DATA SECTION ::

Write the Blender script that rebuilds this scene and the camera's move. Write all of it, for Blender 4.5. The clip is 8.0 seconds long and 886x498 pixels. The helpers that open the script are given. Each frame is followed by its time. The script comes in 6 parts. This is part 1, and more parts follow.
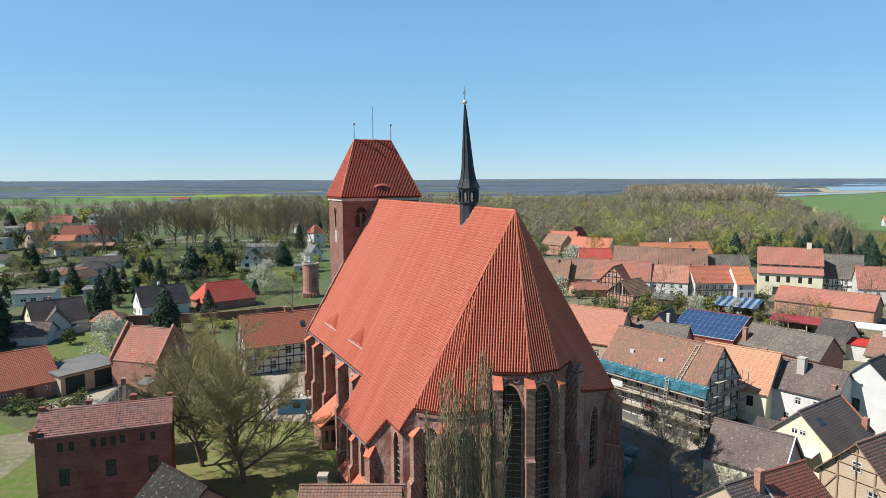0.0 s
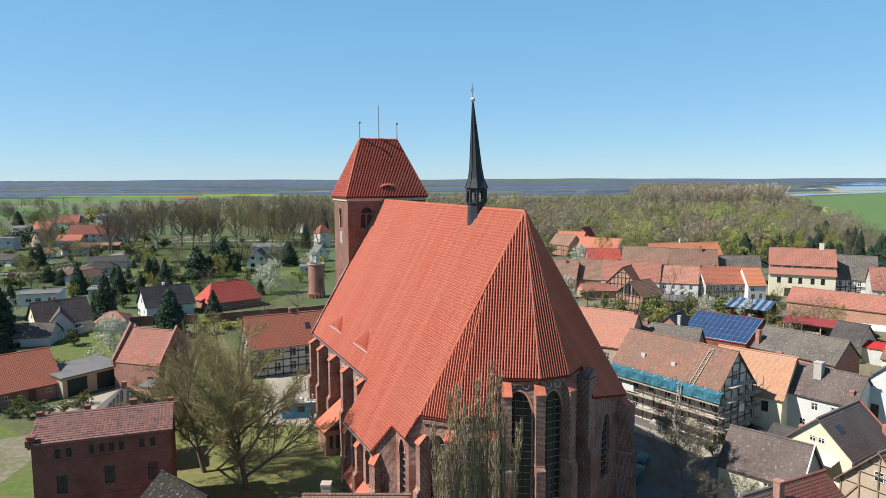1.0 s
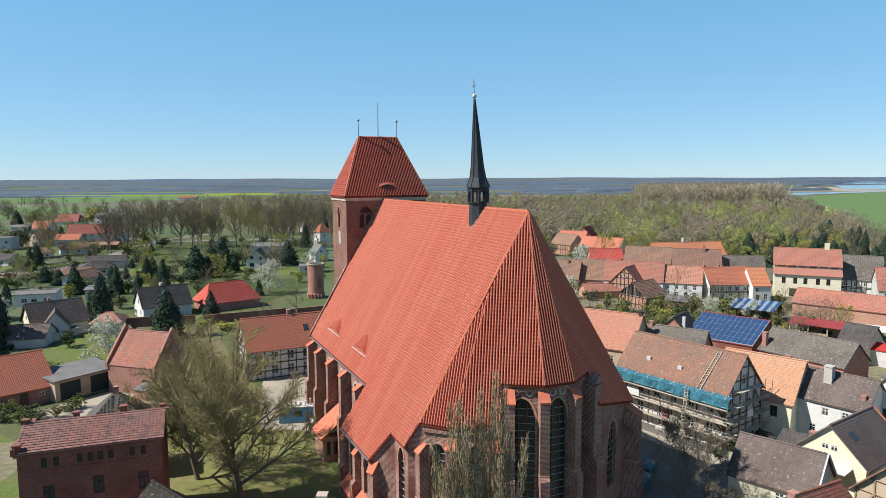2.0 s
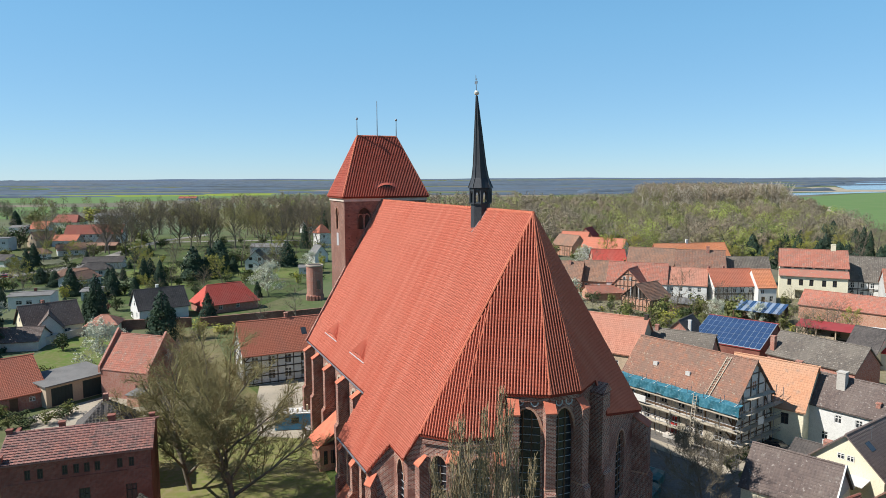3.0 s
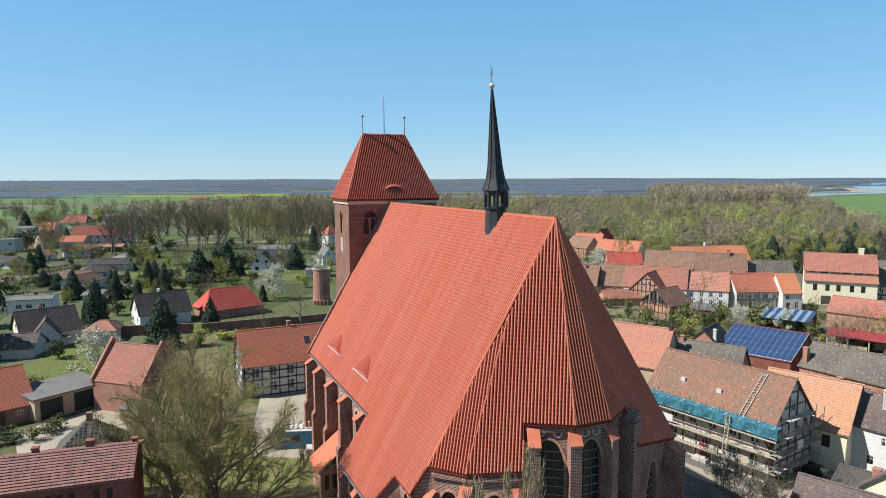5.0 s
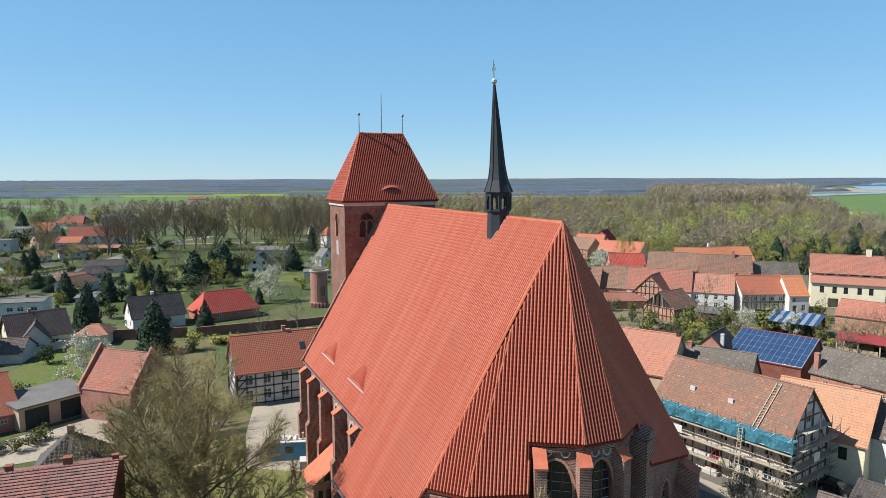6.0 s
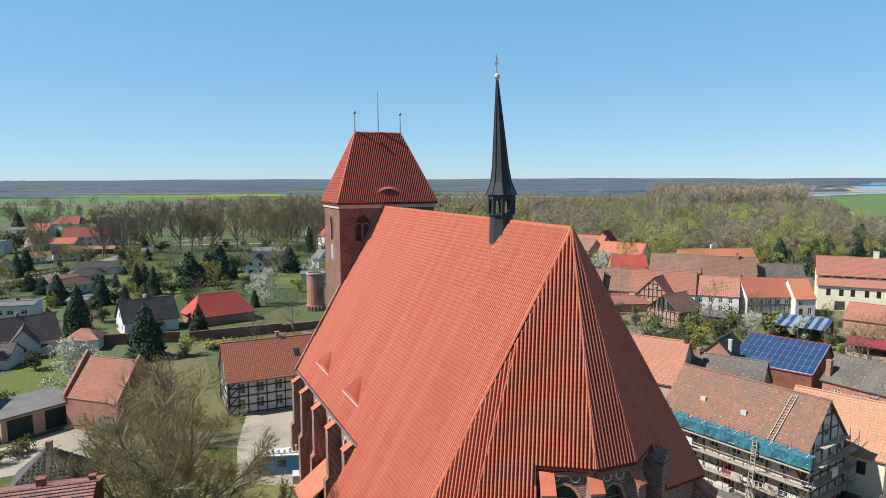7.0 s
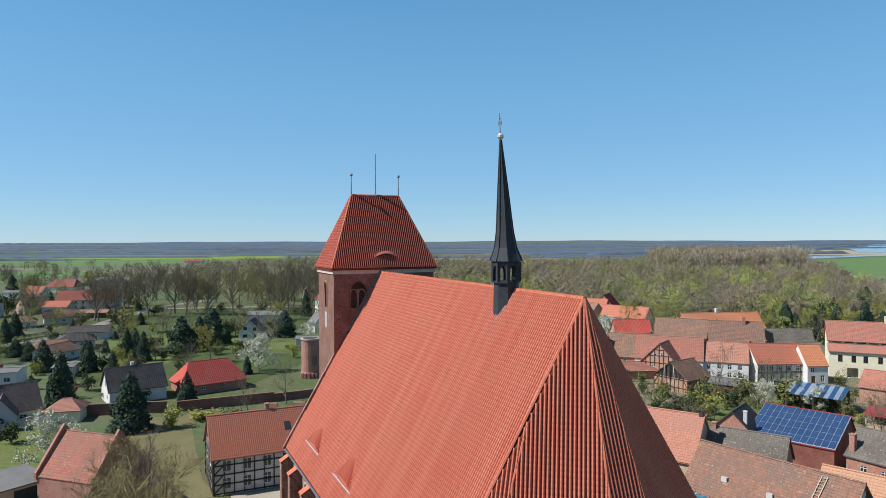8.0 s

TASK TO COMPLETE ::
Transcribe the listing above verbatim. Omit the pictures.

COMPLETED TASK ::
Write the Blender script that rebuilds this scene and the camera's move. Write all of it, for Blender 4.5. The clip is 8.0 seconds long and 886x498 pixels. The helpers that open the script are given. Each frame is followed by its time. The script comes in 6 parts. This is part 1, and more parts follow.
0.0 s
1.0 s
2.0 s
3.0 s
5.0 s
6.0 s
7.0 s
8.0 s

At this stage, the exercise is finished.